## [Records provided]
——

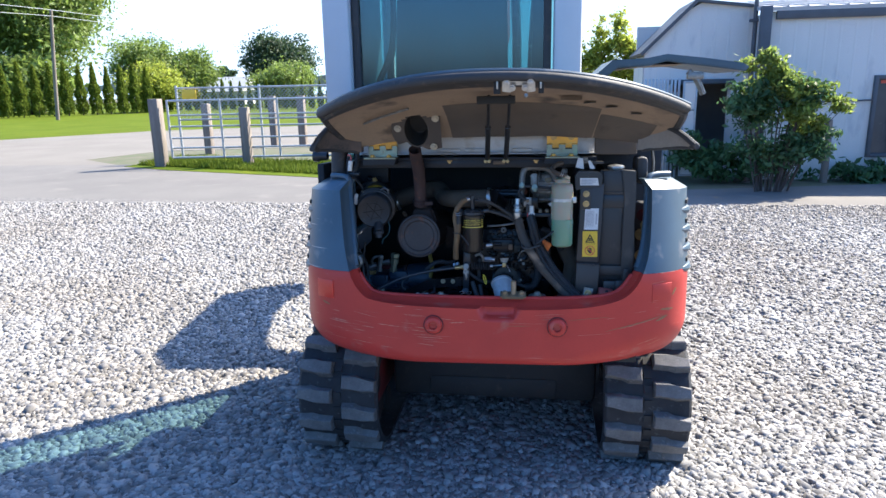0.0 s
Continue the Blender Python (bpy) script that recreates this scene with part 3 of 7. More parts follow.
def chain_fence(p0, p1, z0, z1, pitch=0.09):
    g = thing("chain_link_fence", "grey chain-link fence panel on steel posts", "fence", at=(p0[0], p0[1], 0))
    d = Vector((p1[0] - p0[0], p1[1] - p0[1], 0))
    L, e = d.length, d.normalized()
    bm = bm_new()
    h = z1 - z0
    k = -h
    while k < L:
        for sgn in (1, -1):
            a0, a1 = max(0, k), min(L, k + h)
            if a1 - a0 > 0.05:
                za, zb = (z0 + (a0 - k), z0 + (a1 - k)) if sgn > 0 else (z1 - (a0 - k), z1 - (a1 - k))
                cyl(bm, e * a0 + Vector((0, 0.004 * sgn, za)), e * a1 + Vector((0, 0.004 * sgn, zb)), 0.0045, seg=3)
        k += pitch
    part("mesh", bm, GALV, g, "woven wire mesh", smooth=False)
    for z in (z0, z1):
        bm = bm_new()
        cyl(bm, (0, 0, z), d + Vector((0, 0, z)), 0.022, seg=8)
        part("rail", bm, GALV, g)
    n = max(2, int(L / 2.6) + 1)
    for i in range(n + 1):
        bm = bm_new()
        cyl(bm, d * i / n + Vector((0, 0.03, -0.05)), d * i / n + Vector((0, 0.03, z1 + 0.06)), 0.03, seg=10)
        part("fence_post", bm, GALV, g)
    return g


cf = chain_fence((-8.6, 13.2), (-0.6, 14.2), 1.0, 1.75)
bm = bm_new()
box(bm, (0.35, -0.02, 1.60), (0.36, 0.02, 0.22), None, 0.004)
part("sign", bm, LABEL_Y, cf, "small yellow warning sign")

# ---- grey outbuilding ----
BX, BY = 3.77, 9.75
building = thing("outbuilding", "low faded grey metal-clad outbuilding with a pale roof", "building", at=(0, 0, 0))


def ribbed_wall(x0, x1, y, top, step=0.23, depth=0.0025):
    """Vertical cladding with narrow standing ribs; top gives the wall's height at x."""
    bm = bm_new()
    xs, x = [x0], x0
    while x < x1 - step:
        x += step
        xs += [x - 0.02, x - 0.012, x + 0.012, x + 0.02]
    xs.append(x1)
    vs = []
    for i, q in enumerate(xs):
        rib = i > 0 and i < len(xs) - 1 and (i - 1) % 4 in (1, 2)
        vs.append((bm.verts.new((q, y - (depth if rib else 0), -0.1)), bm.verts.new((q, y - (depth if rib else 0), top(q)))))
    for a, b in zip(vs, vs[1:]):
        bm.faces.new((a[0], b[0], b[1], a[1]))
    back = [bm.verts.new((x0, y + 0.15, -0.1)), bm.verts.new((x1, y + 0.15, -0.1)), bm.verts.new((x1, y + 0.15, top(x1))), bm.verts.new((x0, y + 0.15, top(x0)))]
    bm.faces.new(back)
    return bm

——

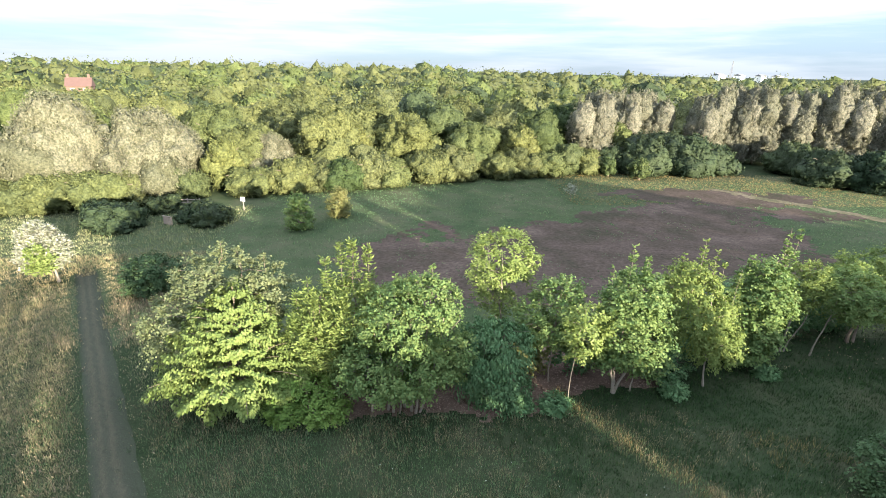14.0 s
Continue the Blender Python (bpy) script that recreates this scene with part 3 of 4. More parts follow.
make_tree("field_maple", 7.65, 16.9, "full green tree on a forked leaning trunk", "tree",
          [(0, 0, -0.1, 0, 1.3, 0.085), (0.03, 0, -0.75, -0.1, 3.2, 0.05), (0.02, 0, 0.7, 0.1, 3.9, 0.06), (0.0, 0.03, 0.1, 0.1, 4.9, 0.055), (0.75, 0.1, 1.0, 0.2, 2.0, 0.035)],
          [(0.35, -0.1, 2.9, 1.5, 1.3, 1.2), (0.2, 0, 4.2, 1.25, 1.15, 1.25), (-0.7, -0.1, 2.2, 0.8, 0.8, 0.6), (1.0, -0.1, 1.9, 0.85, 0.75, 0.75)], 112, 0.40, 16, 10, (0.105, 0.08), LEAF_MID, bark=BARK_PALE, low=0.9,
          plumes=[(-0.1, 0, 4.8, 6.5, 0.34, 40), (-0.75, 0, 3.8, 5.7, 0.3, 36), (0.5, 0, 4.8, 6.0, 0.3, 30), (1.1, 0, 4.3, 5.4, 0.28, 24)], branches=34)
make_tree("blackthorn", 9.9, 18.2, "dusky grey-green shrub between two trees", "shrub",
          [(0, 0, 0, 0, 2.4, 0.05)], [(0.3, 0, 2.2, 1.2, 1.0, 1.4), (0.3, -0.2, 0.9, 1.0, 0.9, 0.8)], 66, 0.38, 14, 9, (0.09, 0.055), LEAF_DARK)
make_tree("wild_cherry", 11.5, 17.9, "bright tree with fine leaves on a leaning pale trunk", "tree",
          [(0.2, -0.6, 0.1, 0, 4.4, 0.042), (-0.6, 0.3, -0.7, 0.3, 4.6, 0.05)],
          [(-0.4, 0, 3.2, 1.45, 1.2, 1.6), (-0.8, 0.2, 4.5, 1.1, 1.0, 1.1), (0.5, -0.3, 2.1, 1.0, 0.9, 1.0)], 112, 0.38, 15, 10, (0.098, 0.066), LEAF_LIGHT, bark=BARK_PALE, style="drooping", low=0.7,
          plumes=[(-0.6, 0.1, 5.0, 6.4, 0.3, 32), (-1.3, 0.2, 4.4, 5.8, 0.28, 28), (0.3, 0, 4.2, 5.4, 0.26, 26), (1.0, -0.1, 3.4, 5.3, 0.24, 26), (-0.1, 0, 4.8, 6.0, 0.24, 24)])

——

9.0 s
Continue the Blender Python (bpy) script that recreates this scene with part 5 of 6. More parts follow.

——

## [Short problem]
Select every line in the material above where the string "script" occurs, and copy it.

## [Answer below]
Continue the Blender Python (bpy) script that recreates this scene with part 3 of 7. More parts follow.
Continue the Blender Python (bpy) script that recreates this scene with part 3 of 4. More parts follow.
Continue the Blender Python (bpy) script that recreates this scene with part 5 of 6. More parts follow.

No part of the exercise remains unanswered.